City Lights

If you've been looking at the statistics from the 2000 US Census, you've heard the news: All over the country, cities are back. New York City now tops eight million residents, all of them, it seems, on the 6 train to and from my apartment. But I'm not complaining. I love cities, have lived in several different ones, and I'm pretty much the poster child for the urban way of life. In an op-ed piece that appeared in The New York Times on March 30, Columbia University history professor Kenneth T. Jackson described the emerging new urbanites as “young, childless professionals who find Gotham's catalytic mixing of people, its narrow streets, and its hectic pace to be a turn-on … for them, density is preferable to isolation.”

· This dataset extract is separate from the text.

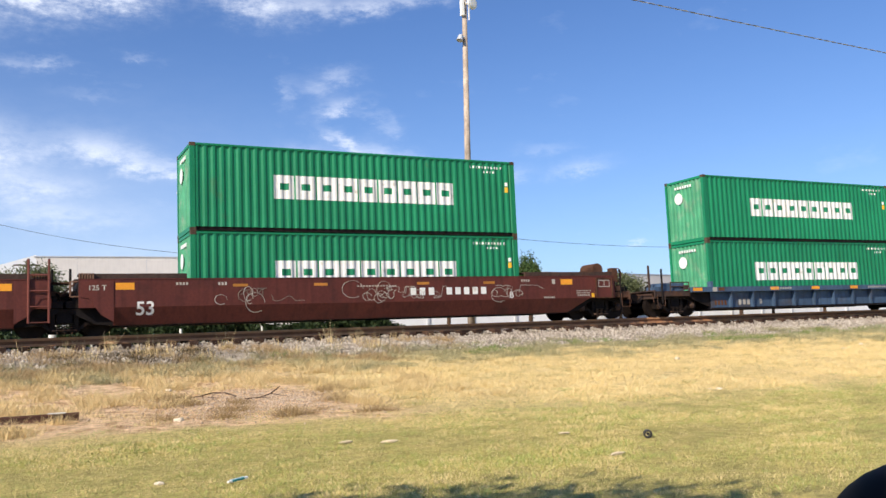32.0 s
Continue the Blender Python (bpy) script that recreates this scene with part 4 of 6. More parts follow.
TYPES = {
    "tan53": dict(build=smooth_car, size=53, paint=TAN, number=INK, z=(1.60, 0.88, 0.29), upper=9.4, free_upper=(9.95, 10.35), lower=8.42, free_lower=8.15, cut=0.03, free_cut=1.0, lean=0.17, hood=(6.25, 0.22), label="tan-painted smooth-sided articulated well car, dusty and faded"),
    "red53": dict(build=smooth_car, size=53, paint=OXIDE_DARK, number=WHITE, z=(1.68, 0.84, 0.29), upper=9.4, free_upper=(9.95, 10.35), lower=8.42, free_lower=8.15, cut=0.03, free_cut=1.0, lean=0.25, hood=(6.25, 0.16), label="dark red smooth-sided well car scribbled with thin white graffiti"),
    "red40": dict(build=smooth_car, size=40, paint=OXIDE, number=FADED, z=(1.27, 0.86, 0.24), upper=6.62, free_upper=(7.85, 8.38), lower=5.75, free_lower=6.35, cut=0.85, lean=0.20, hood=(6.15, 0.20), label="red-brown smooth-sided well car with white stencilled marks"),
    "tan40": dict(build=smooth_car, size=40, paint=TAN, number=INK, z=(1.30, 0.88, 0.30), upper=8.0, lower=6.2, cut=1.2, lean=0.2, hood=(6.2, 0.14), label="tan smooth-sided single well car"),
    "brown53": dict(build=ribbed_car, size=53, paint=RUSTY, chord_paint=AMBER, z=(1.60, 1.45, 0.33), body=8.2, top=9.95, arch=1.75, sill=1, rail=0.06, guide_paint=RUSTY,
                    ribs=tuple(x for x in spread(-8.15, 8.15, 1.02) if abs(abs(x) - 6.1) > 0.4), posts=(-6.1, 6.1), reflectors=(), pale=0, label="rust-brown ribbed well car with a dull yellow top chord"),
    "dark53": dict(build=ribbed_car, size=53, paint=COAL, chord_paint=CHORD_BLUE, z=(1.53, 1.20, 0.29), body=8.28, top=9.6, rail=0.13, rail_paint=SOOT, guide_paint=SOOT,
                   ribs=(-7.24, 7.26) + tuple(x for x in spread(-6.06, 6.08, 1.52)[1:-1] if abs(x) > 0.5), posts=(-6.06, 0.15, 6.08), reflectors=(-8.9, -3.0, 0.15, 3.0, 8.9), label="grimy dark brown ribbed well car with a dark blue chord"),
    "dark48": dict(build=ribbed_car, size=48, paint=COAL, chord_paint=CHORD_BLUE, z=(1.40, 1.23, 0.28), body=7.5, top=8.8, rail=0.06, rail_paint=SOOT, guide_paint=SOOT,
                   ribs=tuple(x for x in spread(-6.06, 6.08, 1.52)[1:-1] if abs(x) > 0.5) + (-0.18, 0.18), posts=(-6.06, 6.08), reflectors=(-7.9, -4.6, -1.5, 1.7, 4.9, 7.9), label="grimy dark ribbed well car with patches on the chord"),
    "amber40": dict(build=ribbed_car, size=40, paint=AMBER, chord_paint=AMBER, z=(1.37, 1.19, 0.29), body=6.2, top=7.38, guide_paint=AMBER, post_paint=GREY,
                    ribs=(-4.53, -3.05, -1.58, -0.12, 0.12, 1.58, 3.10, 4.62), posts=(-6.02, 6.1), reflectors=(), pale=0, label="yellow ribbed articulated well car with dark end panels"),
    "yellow40": dict(build=ribbed_car, size=40, paint=BRIGHT, chord_paint=BRIGHT, z=(1.28, 1.14, 0.30), body=6.35, top=8.0, arch=1.65, sill=1, rail=0.10, guide_paint=BRIGHT,
                     ribs=spread(-6.0, 6.0, 1.33), posts=(), reflectors=(), pale=0, label="bright yellow ribbed single well car"),
    "slate40": dict(build=ribbed_car, size=40, paint=SLATE, chord_paint=SLATE, z=(1.20, 0.99, 0.27), body=6.2, top=7.4, guide_paint=SLATE,
                    ribs=spread(-5.15, 5.2, 1.295), posts=(), reflectors=(-7.12, -2.6, 0.0, 2.6, 6.2), label="blue-grey ribbed articulated well car with orange reflectors"),
}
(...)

Right on. But Jackson goes on to say that the continued growth of revivified cities hinges on keeping people in them once they have children. There are many factors involved in this: A stable economy. Improved schools. Reduced crime. Showcase lighting.

Well, OK, the professor didn't say that last one. One aspect of cities that inhibits future growth, though, is the dinginess of the structures within. Growing up in the NJ ’burbs in the 1970s and 80s, NYC held little allure for me — it seemed so bleak and foreboding. It wasn't just the crime, it was the grime. A good amount of it has been washed — and color-washed — away. It's not just Manhattan that's benefiting from improved illumination; Chicago, my college stomping grounds, looked gorgeous when I was there in March, and my mailbox is filling with dazzling projects from all over the urban landscape.

In this issue, we present some that caught our eye (and one, Philadelphia's City Hall, that will once it moves out of the mock-up and renderings stage). Our cover subject, the 70-year-old George Washington Bridge, lights the way ahead. Not only is its new illumination aesthetically pleasing, it's cheap to run; according to The New Yorker, the electricity cost has only been $200 per night on the special occasions it has been lit up (next is Mother's Day, May 13). To which I say, run it more frequently. Show the world the beauty lighting brings, and give the bridge's users, recently hit with a toll increase, more bang for their buck as they drive in and out of one of America's newly shining cities.